** START **
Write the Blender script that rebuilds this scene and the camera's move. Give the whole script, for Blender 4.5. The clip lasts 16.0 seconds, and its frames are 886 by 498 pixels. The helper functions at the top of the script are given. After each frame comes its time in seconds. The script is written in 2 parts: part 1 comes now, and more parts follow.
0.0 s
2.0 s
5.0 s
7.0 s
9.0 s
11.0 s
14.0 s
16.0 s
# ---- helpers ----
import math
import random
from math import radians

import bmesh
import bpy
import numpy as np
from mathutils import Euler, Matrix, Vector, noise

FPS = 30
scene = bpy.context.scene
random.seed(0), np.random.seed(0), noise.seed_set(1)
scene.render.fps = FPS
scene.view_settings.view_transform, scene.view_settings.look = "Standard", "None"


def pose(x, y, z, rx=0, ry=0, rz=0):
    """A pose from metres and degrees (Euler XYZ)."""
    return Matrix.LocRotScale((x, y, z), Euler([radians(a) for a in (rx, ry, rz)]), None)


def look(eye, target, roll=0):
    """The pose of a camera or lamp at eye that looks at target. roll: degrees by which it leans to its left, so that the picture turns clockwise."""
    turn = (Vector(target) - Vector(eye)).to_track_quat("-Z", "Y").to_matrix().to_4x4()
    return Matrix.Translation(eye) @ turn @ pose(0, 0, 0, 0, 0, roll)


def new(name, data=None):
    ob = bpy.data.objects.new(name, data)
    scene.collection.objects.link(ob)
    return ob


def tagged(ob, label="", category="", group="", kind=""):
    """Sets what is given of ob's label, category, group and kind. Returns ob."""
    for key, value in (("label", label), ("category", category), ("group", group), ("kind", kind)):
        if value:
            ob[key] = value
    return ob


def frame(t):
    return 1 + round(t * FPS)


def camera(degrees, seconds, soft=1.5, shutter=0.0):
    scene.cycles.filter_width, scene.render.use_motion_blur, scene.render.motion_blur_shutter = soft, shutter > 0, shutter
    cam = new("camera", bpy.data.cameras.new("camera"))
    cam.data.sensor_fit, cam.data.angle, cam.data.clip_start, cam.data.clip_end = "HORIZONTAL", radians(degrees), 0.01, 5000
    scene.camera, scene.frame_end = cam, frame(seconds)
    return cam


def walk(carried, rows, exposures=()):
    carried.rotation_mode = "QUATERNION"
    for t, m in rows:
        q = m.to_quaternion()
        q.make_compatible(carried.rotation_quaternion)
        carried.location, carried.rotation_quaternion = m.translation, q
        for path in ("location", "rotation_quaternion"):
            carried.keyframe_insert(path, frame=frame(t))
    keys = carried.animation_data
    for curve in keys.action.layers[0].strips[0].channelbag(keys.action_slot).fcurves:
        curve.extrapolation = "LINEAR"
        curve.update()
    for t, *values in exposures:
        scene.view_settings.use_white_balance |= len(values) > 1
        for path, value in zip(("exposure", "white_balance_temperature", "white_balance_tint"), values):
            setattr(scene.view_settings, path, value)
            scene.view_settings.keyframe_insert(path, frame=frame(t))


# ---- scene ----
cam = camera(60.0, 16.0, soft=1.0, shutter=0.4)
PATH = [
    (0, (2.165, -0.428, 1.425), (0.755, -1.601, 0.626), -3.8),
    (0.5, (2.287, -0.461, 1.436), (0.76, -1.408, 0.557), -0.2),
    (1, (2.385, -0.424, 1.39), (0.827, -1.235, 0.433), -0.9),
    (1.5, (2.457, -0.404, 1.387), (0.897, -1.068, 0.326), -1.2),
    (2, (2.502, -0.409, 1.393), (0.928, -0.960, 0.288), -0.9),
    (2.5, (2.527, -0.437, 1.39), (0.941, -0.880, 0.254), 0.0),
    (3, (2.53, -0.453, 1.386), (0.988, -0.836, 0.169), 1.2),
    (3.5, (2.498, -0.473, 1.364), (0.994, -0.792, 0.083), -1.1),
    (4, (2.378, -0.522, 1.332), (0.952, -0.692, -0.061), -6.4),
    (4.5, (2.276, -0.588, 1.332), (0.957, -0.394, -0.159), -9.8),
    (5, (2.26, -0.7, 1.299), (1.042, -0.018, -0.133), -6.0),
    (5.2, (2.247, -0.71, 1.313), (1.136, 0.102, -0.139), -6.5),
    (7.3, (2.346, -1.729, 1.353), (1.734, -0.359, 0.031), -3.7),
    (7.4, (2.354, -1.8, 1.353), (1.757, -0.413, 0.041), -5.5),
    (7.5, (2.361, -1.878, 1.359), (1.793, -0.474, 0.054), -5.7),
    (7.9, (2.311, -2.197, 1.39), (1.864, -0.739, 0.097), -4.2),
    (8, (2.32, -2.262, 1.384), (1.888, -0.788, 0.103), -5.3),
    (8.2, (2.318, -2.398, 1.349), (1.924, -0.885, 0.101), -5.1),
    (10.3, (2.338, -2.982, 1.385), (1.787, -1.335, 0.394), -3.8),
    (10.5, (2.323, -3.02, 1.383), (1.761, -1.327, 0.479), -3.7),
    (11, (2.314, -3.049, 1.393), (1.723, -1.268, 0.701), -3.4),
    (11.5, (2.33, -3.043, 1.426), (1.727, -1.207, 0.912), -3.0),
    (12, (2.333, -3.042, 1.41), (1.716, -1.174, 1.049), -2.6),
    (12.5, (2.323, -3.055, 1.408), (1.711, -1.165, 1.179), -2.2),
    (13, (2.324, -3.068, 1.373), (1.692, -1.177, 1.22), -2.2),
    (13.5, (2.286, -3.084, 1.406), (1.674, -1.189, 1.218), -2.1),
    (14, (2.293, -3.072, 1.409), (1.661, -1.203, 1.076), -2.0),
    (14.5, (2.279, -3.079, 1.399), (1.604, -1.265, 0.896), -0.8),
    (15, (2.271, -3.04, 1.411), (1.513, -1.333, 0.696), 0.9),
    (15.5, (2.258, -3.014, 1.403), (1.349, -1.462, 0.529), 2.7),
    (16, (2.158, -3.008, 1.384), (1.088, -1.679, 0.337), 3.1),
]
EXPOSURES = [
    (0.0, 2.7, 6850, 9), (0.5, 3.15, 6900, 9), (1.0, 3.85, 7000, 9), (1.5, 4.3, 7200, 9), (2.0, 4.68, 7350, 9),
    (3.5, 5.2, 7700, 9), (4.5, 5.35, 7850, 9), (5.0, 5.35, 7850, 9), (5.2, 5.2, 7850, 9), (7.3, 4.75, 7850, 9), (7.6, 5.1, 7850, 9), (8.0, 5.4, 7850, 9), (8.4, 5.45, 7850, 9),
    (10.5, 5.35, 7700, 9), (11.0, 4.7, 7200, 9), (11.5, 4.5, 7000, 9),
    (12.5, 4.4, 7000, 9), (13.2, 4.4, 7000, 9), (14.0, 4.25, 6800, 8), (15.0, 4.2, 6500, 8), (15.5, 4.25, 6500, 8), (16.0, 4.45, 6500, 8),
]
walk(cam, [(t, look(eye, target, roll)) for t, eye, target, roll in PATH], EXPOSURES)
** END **
* [AIM OF THE TASK]
Only the number is wanted: how many lines contain the string "that"?

* [SOLVED PROBLEM]
2